Ronald Acuña Jr. and MLB’s Service Time Rules
Ronald Acuña Jr. may already be the best player in the entire Atlanta Braves organization. The 20-year-old outfielder has only appeared in a handful of MLB games, but his talent has been obvious for years. He dominated Triple-A pitching last summer, and was the consensus number one prospect in the sport heading into 2018. However, no one was surprised when he was sent back to the minors to begin the season.
Ensuring that they will get that extra season
Clubs have control of players for their first six seasons of major league service. One year of service time is considered 172 days. If a team waits and calls a promising player up from the minors for the first time at a point in which accumulating 172 days of service in that first season is impossible, the team gets an additional year of control of that player. The Braves promoted Acuña on April 25, when there were only 158 days remaining in the 2018 season, ensuring that they will get that extra season.
It’s not the first time
This is nothing new. The Yankees did it with their best youngster, Gleyber Torres, earlier this year. George Springer had it happen back in 2014. But the premier example of this service time manipulation remains the Kris Bryant case to begin the 2015 season.

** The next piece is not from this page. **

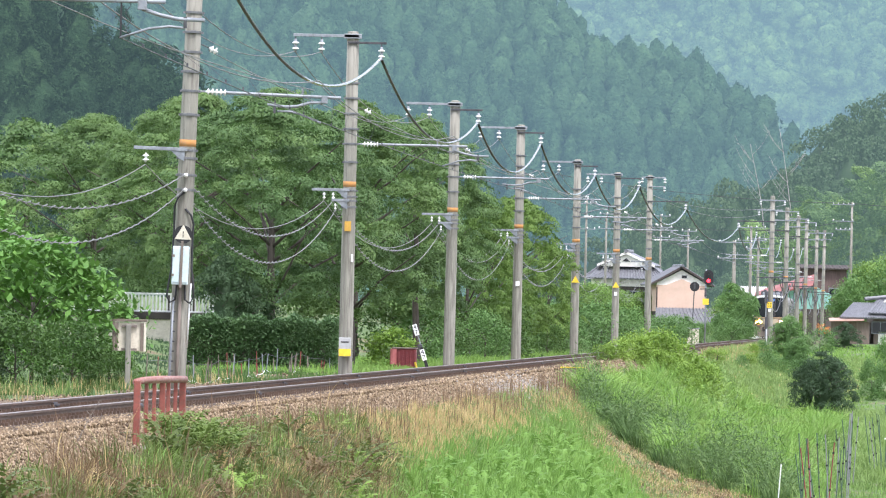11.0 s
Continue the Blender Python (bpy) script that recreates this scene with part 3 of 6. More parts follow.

Bryant was coming off of a monster campaign in 2014 in which he smashed 43 home runs and hit .364/.457/.727 across the two highest minor league levels. He was 23 years old at the time and clearly ready for the majors. The Cubs, for their part, were ready to be relevant once again after five consecutive losing seasons. Yet, instead of assembling the best possible roster, they sent one of their top hitters to Iowa for the first week of the season.
The mind wonders
Chicago got by without their wunderkind, going 5-3 before Bryant was called up on April 17. Would the future Rookie of the Year and MVP have made a difference in those losses? It’s impossible to know, but the Cubs did finish just three games back of the St. Louis Cardinals for both the NL Central crown and the best record in baseball. Would home field advantage have made the difference in that season’s NLCS, where they lost to the New York Mets? The mind wonders.
Budding talent is being valued more than ever before in professional baseball, but teams want to hold off on paying the players their true worth for as long as possible. This fact, paired with the increasingly limited funds made available to aging players in free agency, could see the players and owners on a collision course for 2021.
The current MLB Collective Bargaining Agreement is the law of the land until then. Service time manipulation is sure to be a topic of discussion.